**Given information**
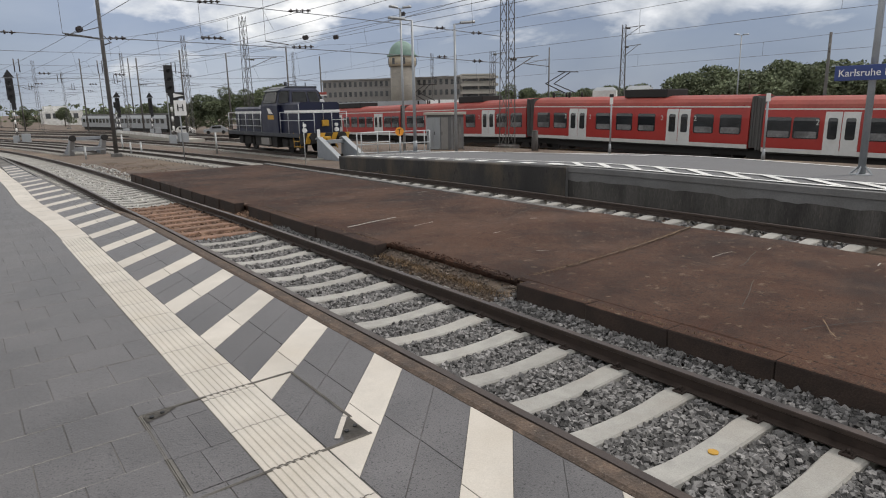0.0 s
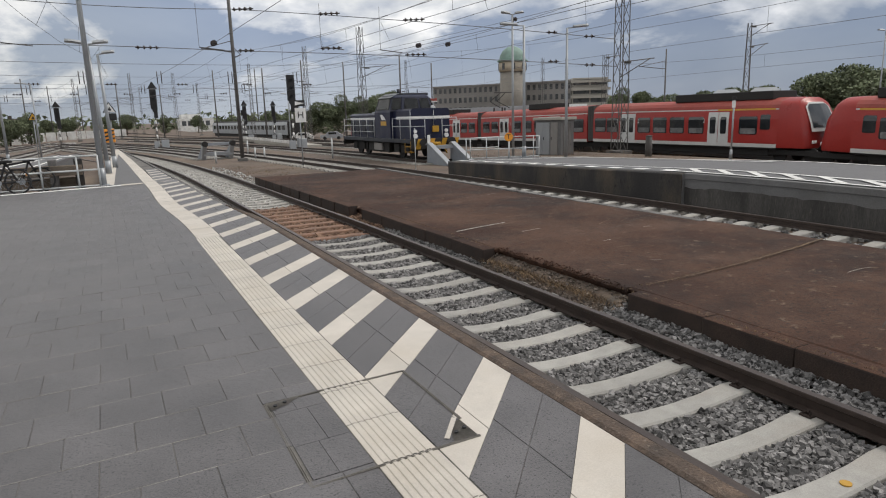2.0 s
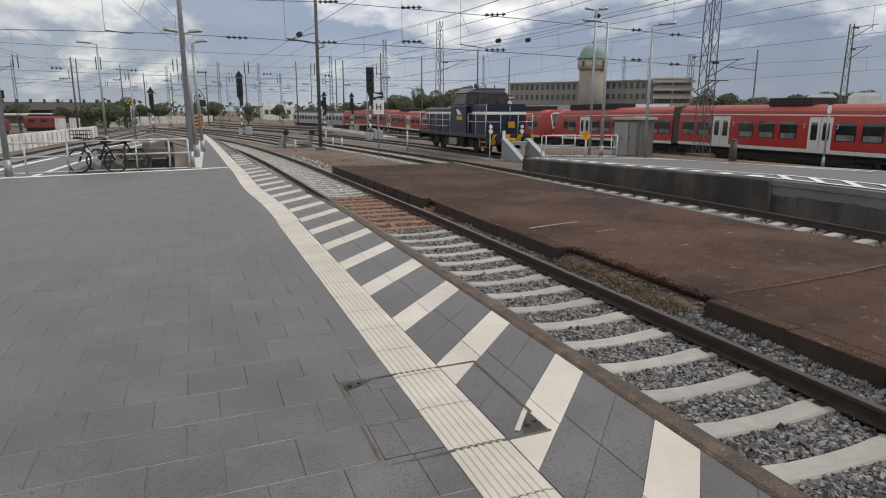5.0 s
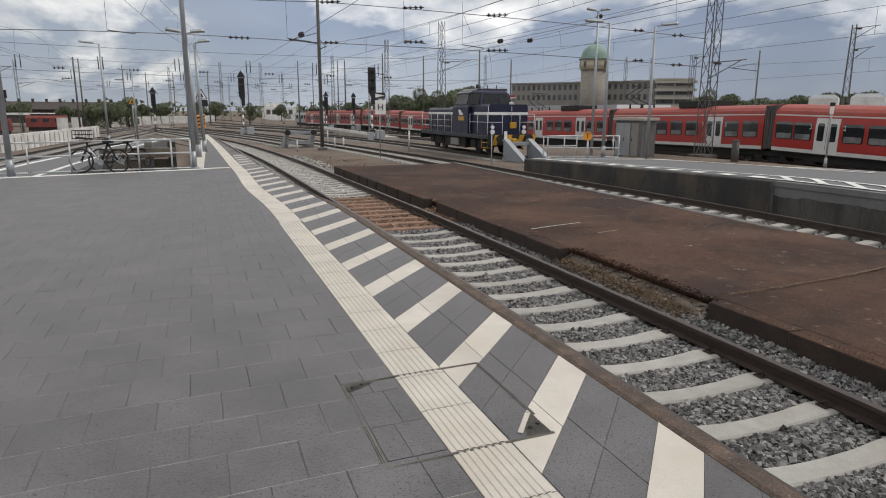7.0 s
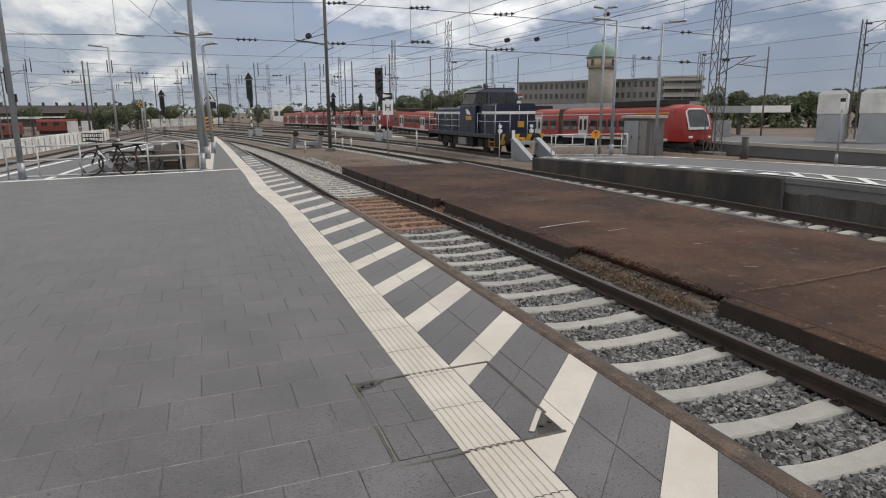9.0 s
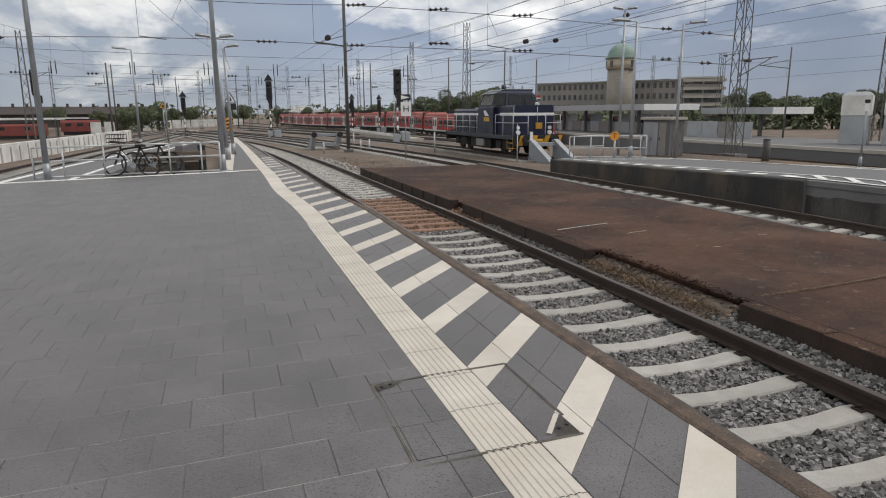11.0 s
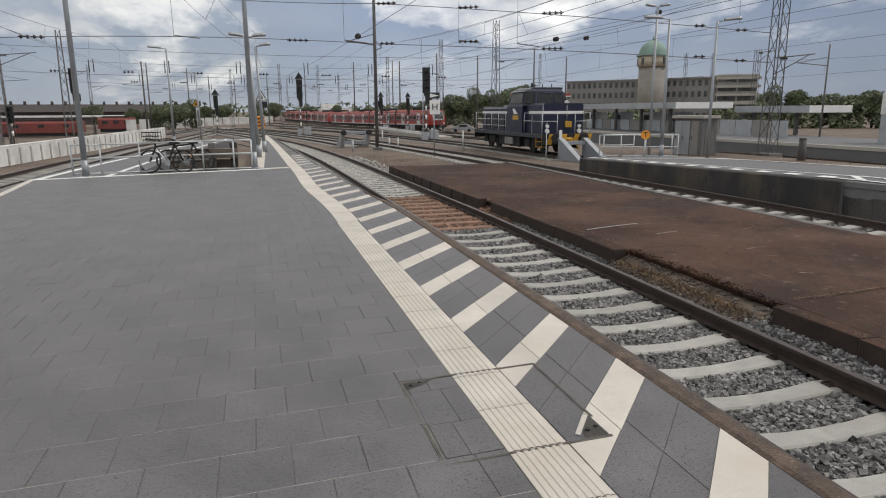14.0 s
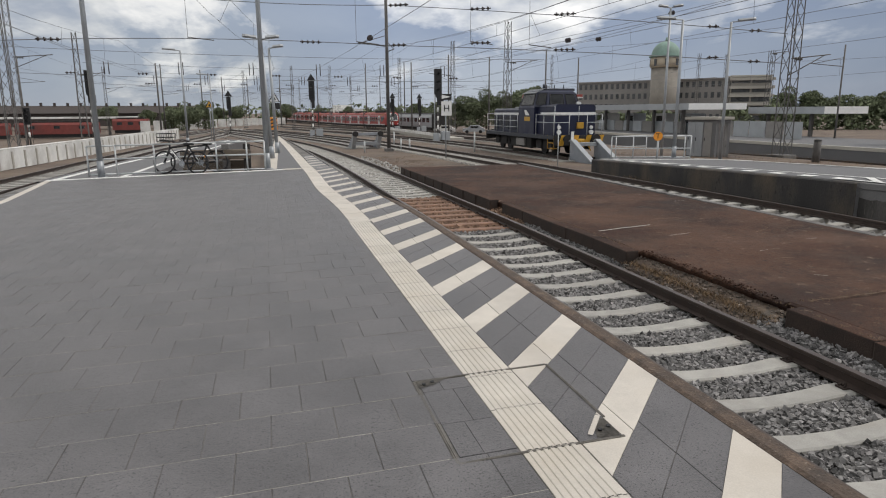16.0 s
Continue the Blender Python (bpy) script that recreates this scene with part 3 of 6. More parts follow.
def coach(length, nose, label, doors, windows, box_at, panto=None):
    """One coach; nose is +1, -1 or 0: the end that carries a driver's cab."""
    t = thing("train_coach", label, "train", group="coaches of the red train")
    h = length / 2
    body0, body1 = -h + (1.7 if nose < 0 else 0.35), h - (1.7 if nose > 0 else 0.35)
    for s in (-1, 1):
        part("side_wall", skin([(s * x, z) for x, z in SIDE], body0, body1), M["train_red"], t)
        bm = bmesh.new()
        panel(bm, s, body0 + 0.02, body1 - 0.02, 0.80, 1.00, 0.008, 0.02, 0.01)
        part("skirt_stripe", bm, M["train_white"], t, "pale grey skirt stripe")
        bm = bmesh.new()
        panel(bm, s, body0 + 0.02, body1 - 0.02, 2.80, 2.87, 0.008, 0.02, 0.005)
        part("roof_stripe", bm, M["train_white"], t, "thin pale stripe below the roof")
        if nose:
            bm = bmesh.new()
            a, c = sorted((nose * (h - 1.9), nose * (h - 5.6)))
            panel(bm, s, a, c, 2.79, 2.88, 0.012, 0.02, 0.005)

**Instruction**
Leave out all pictures, then copy the remaining material exactly.

**Finished answer**
0.0 s
2.0 s
5.0 s
7.0 s
9.0 s
11.0 s
14.0 s
16.0 s
Continue the Blender Python (bpy) script that recreates this scene with part 3 of 6. More parts follow.
def coach(length, nose, label, doors, windows, box_at, panto=None):
    """One coach; nose is +1, -1 or 0: the end that carries a driver's cab."""
    t = thing("train_coach", label, "train", group="coaches of the red train")
    h = length / 2
    body0, body1 = -h + (1.7 if nose < 0 else 0.35), h - (1.7 if nose > 0 else 0.35)
    for s in (-1, 1):
        part("side_wall", skin([(s * x, z) for x, z in SIDE], body0, body1), M["train_red"], t)
        bm = bmesh.new()
        panel(bm, s, body0 + 0.02, body1 - 0.02, 0.80, 1.00, 0.008, 0.02, 0.01)
        part("skirt_stripe", bm, M["train_white"], t, "pale grey skirt stripe")
        bm = bmesh.new()
        panel(bm, s, body0 + 0.02, body1 - 0.02, 2.80, 2.87, 0.008, 0.02, 0.005)
        part("roof_stripe", bm, M["train_white"], t, "thin pale stripe below the roof")
        if nose:
            bm = bmesh.new()
            a, c = sorted((nose * (h - 1.9), nose * (h - 5.6)))
            panel(bm, s, a, c, 2.79, 2.88, 0.012, 0.02, 0.005)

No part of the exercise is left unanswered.